As for the construction, Hyperloop is a kind of aboveground vacuum pipeline, where capsules travel carrying passengers. They will move with the speed of 480-1220 km/h, i.e. up to ten times faster than the other ground transport.
If the project is realized, vacuum trains will come to Russia someday. Currently, the most probable scenario is the construction of the line between Húnchūn (China) and Port of Zarubino (the Primorye Territory) with the length of 65 km.
It is impossible to build such a line without governmental support, but Russia has a positive attitude to the idea. In January of 2017, the Russian Ministry of Transport announced the establishment of the workgroup responsible for the development of Hyperloop technology in Russia. Moreover, several big investors in our country financed the project.
Is it possible to design a car that does not require fueling? Engineers work on it all over the world, and today the most popular concept is a vehicle based on solar batteries. Honda and independent inventors have already offered functional models.
Peter the Great St. Petersburg Polytechnic University works on the project of the first solar car in Russia. The project’s working title is SOL. The vehicle will be able to reach the speed of 150 km/h and its weight will not exceed 200 kg.
Many engineers have been trying to solve the problem of traffic jams by creating several traffic levels. However, the most unusual concept was offered by Dakhir Semenov, an entrepreneur of Russian origin, founder of Dakhir Insaat engineering company (Turkey). He designed the project of a gyro car – a train that glides along the rail over the highway.
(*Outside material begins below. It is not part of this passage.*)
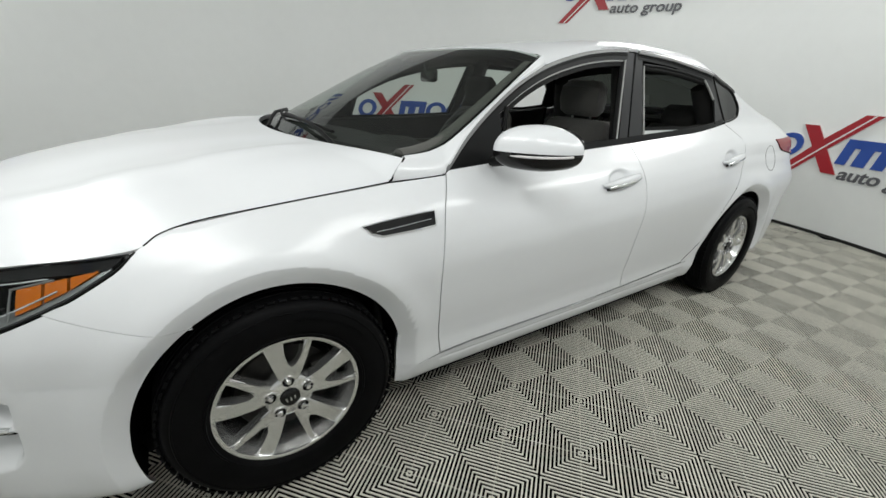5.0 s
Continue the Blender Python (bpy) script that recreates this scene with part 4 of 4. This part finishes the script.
# dashboard
dash = bmesh.new()
rows = []
prof = [(-1.03, .95), (-.92, .985), (-.80, .985), (-.70, .975), (-.645, .945), (-.63, .90), (-.64, .82), (-.66, .70), (-.70, .58)]
for i in range(25):
    y = mix(-.71, .71, i / 24)
    hood_up = .045 * math.exp(-((y + .37) / .17) ** 2)
    rows.append([dash.verts.new((x - .10 * (abs(y) / .71) ** 2 * (1 if k < 4 else .3) + (.0 if k < 2 else -.02 * step(abs(y), .45, .71)), y, z + (hood_up if 1 < k < 5 else 0) - .012 * (abs(y) / .7) ** 2)) for k, (x, z) in enumerate(prof)])
for p, q in zip(rows, rows[1:]):
    for k in range(len(prof) - 1):
        dash.faces.new((p[k], p[k + 1], q[k + 1], q[k]))
dashboard = part("dashboard", dash, INTERIOR, cabin)
part("centre_screen", box_bm((.015, .22, .12), (-.622, 0, .88), .006, 2), GLOSSBLACK, dashboard)
for sy in (-.18, .18, -.62, .62):
    part("air_vent", box_bm((.02, .10, .05), (-.632, sy, .90), .008, 2), INTERIOR_GREY, dashboard)
part("instrument_panel", box_bm((.02, .28, .10), (-.635, -.37, .93), .01, 2, Matrix.Rotation(radians(-15), 4, "Y")), GLOSSBLACK, dashboard)
part("dash_strip", tube_bm([(-.628 - .02 * (y / .7) ** 2, y, .835) for y in [mix(-.66, .66, i / 20) for i in range(21)]], .008, 6), SATIN, dashboard)
part("centre_console", box_bm((1.0, .24, .28), (-.18, 0, .52), .04, 3), INTERIOR_GREY, cabin)
part("gear_lever", tube_bm([(-.38, 0, .66), (-.38, 0, .74), (-.375, 0, .80)], lambda t: .014 + .012 * step(t, .6, .9), 10), LEATHER, cabin)
# steering wheel
smx = Matrix.Translation((-.475, -.37, .955)) @ Matrix.Rotation(radians(-68), 4, "Y")
stw = new("steering_wheel")
stw.parent = cabin
ring = [smx @ Vector((.182 * math.cos(2 * math.pi * i / 48), .187 * math.sin(2 * math.pi * i / 48), 0)) for i in range(48)]
part("wheel_ring", tube_bm(ring, .0165, 10, closed=True), LEATHER, stw)
part("wheel_boss", box_bm((.13, .16, .05), (0, 0, 0), .02, 3, smx @ Matrix.Translation((0, 0, -.02))), INTERIOR, stw)
for a in (0, 180, 270):
    d = Vector((math.sin(radians(a)) * -1, math.cos(radians(a)), 0))
    part("wheel_spoke", tube_bm([smx @ (d * .05 + Vector((0, 0, -.02))), smx @ (d * .18)], .016, 8, flat=.6), INTERIOR_GREY if a == 270 else SATIN, stw)
part("steering_column", tube_bm([smx @ Vector((0, 0, -.03)), smx @ Vector((0, 0, -.22))], .05, 12), INTERIOR, stw)
# inner mirror
im = part("inner_mirror", box_bm((.035, .24, .062), (-.44, -.02, 1.265), .015, 3, Matrix.Rotation(radians(-18), 4, "Z")), GLOSSBLACK, cabin)
part("mirror_stem", tube_bm([(-.45, -.015, 1.275), (-.448, 0, 1.31), (-.425, 0, 1.345)], .012, 8), GLOSSBLACK, im)
part("mirror_face", box_bm((.002, .215, .046), (-.44, -.02, 1.265), .0, 1, Matrix.Rotation(radians(-18), 4, "Z") @ Matrix.Translation((.0185, 0, 0))), MIRROR, im)


def cushion_bm(sections, width, n=14, curve=.04, bolster=.03):
    """A padded block: sections are (x, z, half thickness, width factor) along its length in the x-z plane."""
    b = bmesh.new()
    rows = []
    m = len(sections)
    for k, (x, z, h, f) in enumerate(sections):
        a, c = sections[max(0, k - 1)], sections[min(m - 1, k + 1)]
        d = Vector((c[0] - a[0], 0, c[1] - a[1])).normalized()
        nn = Vector((-d.z, 0, d.x))
        row = []
        for i in range(n):
            t = 2 * math.pi * i / n
            y = math.copysign(abs(math.cos(t)) ** .55, math.cos(t)) * width * .5 * f
            q = math.copysign(abs(math.sin(t)) ** .6, math.sin(t)) * h
            edge = step(abs(y) / (width * .5), .55, .95)
            q += bolster * edge * (1 if math.sin(t) > 0 else 0) * (1 if f > .9 else .4)
            row.append(b.verts.new(Vector((x, y, z)) + nn * q))
        rows.append(row)
    for p, q in zip(rows, rows[1:]):
        for i in range(n):
            b.faces.new((p[i], p[(i + 1) % n], q[(i + 1) % n], q[i]))
    b.faces.new(rows[0][::-1]); b.faces.new(rows[-1])
    return b


def front_seat(y, dx):
    s = new("front_seat")
    s.parent = CAR
    s.location = (dx, y, 0)
    s["label"] = "grey cloth front seat with a dark headrest"
    part("seat_cushion", cushion_bm([(-.22, .54, .05, .85), (-.18, .56, .075, 1), (0, .545, .085, 1), (.2, .51, .085, 1), (.28, .51, .06, .9)], .52), CLOTH, s)
    back = [(.20, .54, .06, .9), (.235, .62, .075, 1), (.28, .80, .075, 1), (.33, .97, .065, .95), (.36, 1.06, .055, .82), (.368, 1.09, .03, .7)]
    part("seat_back", cushion_bm(back, .50), CLOTH, s)
    part("back_shell", cushion_bm([(x + .095, z - .005, h * .85, f * 1.01) for x, z, h, f in back], .50, bolster=.0), CLOTH_LIT, s)
    hr = [(.365, 1.115, .025, .8), (.36, 1.14, .05, .95), (.352, 1.20, .058, 1), (.35, 1.255, .05, .95), (.355, 1.285, .02, .75)]
    part("headrest", cushion_bm(hr, .27, bolster=.0), CLOTH if y < 0 else CLOTH_DARK, s)
    for dy in (-.06, .06):
        part("headrest_post", tube_bm([(.37, dy, 1.07), (.365, dy, 1.14)], .006, 8), SATIN, s)
    part("seat_base", box_bm((.42, .44, .16), (.03, 0, .42), .02, 2), INTERIOR, s)


front_seat(-.37, -.03)
front_seat(.37, -.15)
rear = new("rear_bench")
rear.parent = CAR
rear["label"] = "grey cloth rear bench seat"
part("bench_cushion", cushion_bm([(.70, .50, .05, .95), (.74, .53, .08, 1), (.95, .515, .09, 1), (1.14, .49, .08, 1)], 1.30, 24), CLOTH_DARK, rear)
for y, w in ((-.42, .48), (0, .34), (.42, .48)):
    b = cushion_bm([(1.10, .52, .05, .95), (1.13, .60, .075, 1), (1.22, .80, .075, 1), (1.31, .98, .06, .97), (1.34, 1.05, .03, .9)], w)
    bmesh.ops.translate(b, verts=b.verts, vec=(0, y, 0))
    part("bench_back", b, CLOTH_DARK, rear)
for y in (-.40, .40):
    b = cushion_bm([(1.335, 1.05, .03, .9), (1.34, 1.08, .055, 1), (1.35, 1.15, .055, 1), (1.36, 1.185, .02, .85)], .27, bolster=.0)
    bmesh.ops.translate(b, verts=b.verts, vec=(0, y, 0))
    part("headrest", b, CLOTH_DARK, rear)


# ---- door mirrors ----
def door_mirror(sg):
    mr = new("door_mirror")
    mr.parent = CAR
    mr["label"] = "white door mirror with a black lower half and turn lamp"
    c = Vector((-.558, -.942, 1.042))

    def S(a, b):
        """a from 0 (inboard) to 1 (outboard), b round the section."""
        t = min(1.0, max(0.0, a))
        prof = max(0.0, 1 - abs(2 * t - 1) ** 2.6) ** .46
        ang = 2 * math.pi * b
        up = .086 * (prof if t < .5 else prof * mix(1.0, .82, step(t, .5, 1)))
        dn = .062 * prof
        r = up if math.sin(ang) > 0 else dn
        x = math.cos(ang)
        xx = (.052 if x > 0 else .100) * prof * math.copysign(abs(x) ** (.8 if math.sin(ang) > 0 else .62), x)
        y = mix(.128, -.124, t)
        return c + Vector((xx + mix(-.06, .055, t), y, r * math.copysign(abs(math.sin(ang)) ** .85, math.sin(ang)) + mix(-.008, .006, t)))

    def piece(name, b0, b1, mat, off=0.0, label=""):
        bmx = bmesh.new()
        n, k = 28, 16
        g = [[bmx.verts.new(S(.5 - .5 * math.cos(math.pi * i / n), mix(b0, b1, j / k))) for j in range(k + 1)] for i in range(n + 1)]
        for i in range(n):
            for j in range(k):
                bmx.faces.new((g[i][j], g[i][j + 1], g[i + 1][j + 1], g[i + 1][j]))
        bmesh.ops.remove_doubles(bmx, verts=bmx.verts, dist=1e-5)
        if off:
            bmx.normal_update()
            bmesh.ops.scale(bmx, vec=(1 + off, 1 + off, 1 + off), space=Matrix.Translation(-c), verts=bmx.verts)
        if sg > 0:
            bmesh.ops.scale(bmx, vec=(1, -1, 1), verts=bmx.verts)
        return part(name, bmx, mat, mr, label)
    piece("mirror_cap", 0.0, .5, PAINT)
    piece("mirror_base", .5, 1.0, GLOSSBLACK)
    line = [S(t, .512) + Vector((-.002, -.001, -.004)) for t in [mix(.42, .985, i / 16) for i in range(17)]]
    part("turn_lamp", tube_bm([(p.x, p.y * (1 if sg < 0 else -1), p.z) for p in line], lambda t: .0042 * min(1, .4 + 3 * t), 8), CLEARLENS, mr, "clear turn lamp strip")
    face = prism_bm([(.098 * math.cos(2 * math.pi * i / 32) , .050 * math.sin(2 * math.pi * i / 32) + .012 * (math.sin(2 * math.pi * i / 32) > 0)) for i in range(32)], 0, .004)
    mm = Matrix.Translation((c.x + .042, (c.y - .002) * (1 if sg < 0 else -1), c.z + .008)) @ Matrix.Rotation(radians(90), 4, "Z") @ Matrix.Rotation(radians(90), 4, "X") @ Matrix.Rotation(radians(24.5 if sg < 0 else -24.5), 4, "Y")
    bmesh.ops.transform(face, matrix=mm, verts=face.verts)
    part("mirror_glass", face, MIRROR, mr)
    rim = [mm @ Vector((.106 * math.cos(2 * math.pi * i / 32), .054 * math.sin(2 * math.pi * i / 32) + .012 * (math.sin(2 * math.pi * i / 32) > 0), .002)) for i in range(32)]
    part("mirror_rim", tube_bm(rim, .008, 8, closed=True), GLOSSBLACK, mr, "black rim round the glass")
    foot = [(-.62, -.79, .985), (-.62, -.84, .995), (-.612, -.90, 1.012)]
    part("mirror_foot", tube_bm([(x, y * (1 if sg < 0 else -1), z) for x, y, z in foot], lambda t: .032 - .008 * t, 10, flat=.6), TRIM, mr)


both(door_mirror)


# ---- floor tiles: ribbed squares lying corner to corner ----
CELL, TURN_F = .2006, radians(-4.96)
GX, GY = -1.4826, -1.0142
SIDE = CELL * math.sqrt(2)
RIBS, RIB_W, CAP_T = 20, .20, .0030      # ribs across a tile, half width as a share of the pitch, thickness of the caps


def tile_mesh():
    """Four triangles of capped ribs round the middle; the caps stand over a base coloured dark as shade."""
    V, F = [], []
    p = SIDE / RIBS
    half = SIDE / 2 - .0006
    for q in range(4):
        m = Matrix.Rotation(math.pi / 2 * q, 3, "Z")

        def quad(*pts):
            base = len(V)
            V.extend(tuple(m @ Vector(c)) for c in pts)
            F.append((base, base + 1, base + 2, base + 3))
        # ribs run across the axis of each triangle, so that the four make closed squares
        for k in range(RIBS // 2):
            x0, x1 = (k + .5 - RIB_W) * p, min((k + .5 + RIB_W) * p, half)
            base = len(V)
            for z in (0.0, -CAP_T):
                for x, y in ((x0, -x0), (x1, -x1), (x1, x1), (x0, x0)):
                    V.append(tuple(m @ Vector((x, y, z))))
            a = base
            F.extend([(a, a + 1, a + 2, a + 3), (a + 3, a + 7, a + 4, a), (a + 1, a + 5, a + 6, a + 2)])
        # a thin tie along the axis holds the ribs together
        quad((.004, -.0012, -.0035), (half, -.0012, -.0035), (half, .0012, -.0035), (.004, .0012, -.0035))
    return V, F


TV, TF = tile_mesh()
tile_me = bpy.data.meshes.new("floor_tile")
tile_me.from_pydata(TV, [], TF)
tile_me.materials.append(RIB)
places = []
ca, sa = math.cos(TURN_F), math.sin(TURN_F)
for i in range(-30, 40):
    for j in range(-30, 40):
        if (i + j) % 2 == 0:
            x, y = GX + CELL * (i * ca - j * sa), GY + CELL * (i * sa + j * ca)
            if math.hypot(x - CX, y - CY) < RW + .10:
                places.append((math.hypot((x + .3) * .62, y + 1.3), x, y))
places.sort()
for d, x, y in places[:300]:
    ob = new("floor_tile", tile_me)
    ob.parent = FLOOR
    ob.matrix_basis = pose(x, y, 0, 0, 0, math.degrees(TURN_F) + 45)
V, F = [], []
for d, x, y in places[300:]:
    m = pose(x, y, 0, 0, 0, math.degrees(TURN_F) + 45)
    base = len(V)
    V += [tuple(m @ Vector(v)) for v in TV]
    F += [tuple(base + k for k in f) for f in TF]
me = bpy.data.meshes.new("floor_tile_rest")
me.from_pydata(V, [], F)
rest = finish("floor_tile_rest", me, RIB, FLOOR, "grey ribbed floor tiles away from the path")
rest["kind"] = "stuff"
Dakhir Insaat gyro cars are equipped with gyro sensors that maintain the balance thanks to the flywheel. Therefore, a gyro car can move along the rail, which rises only 2cm above the road, while the saloon is positioned at an altitude of several meters. That is a nice idea for a big city – a large vehicle that occupies only the traffic line.
Dakhir Insaat conducts negotiations with Qatar and Dubai concerning the pilot project. If it turns out to be successful, gyro trains are likely to appear in Russia.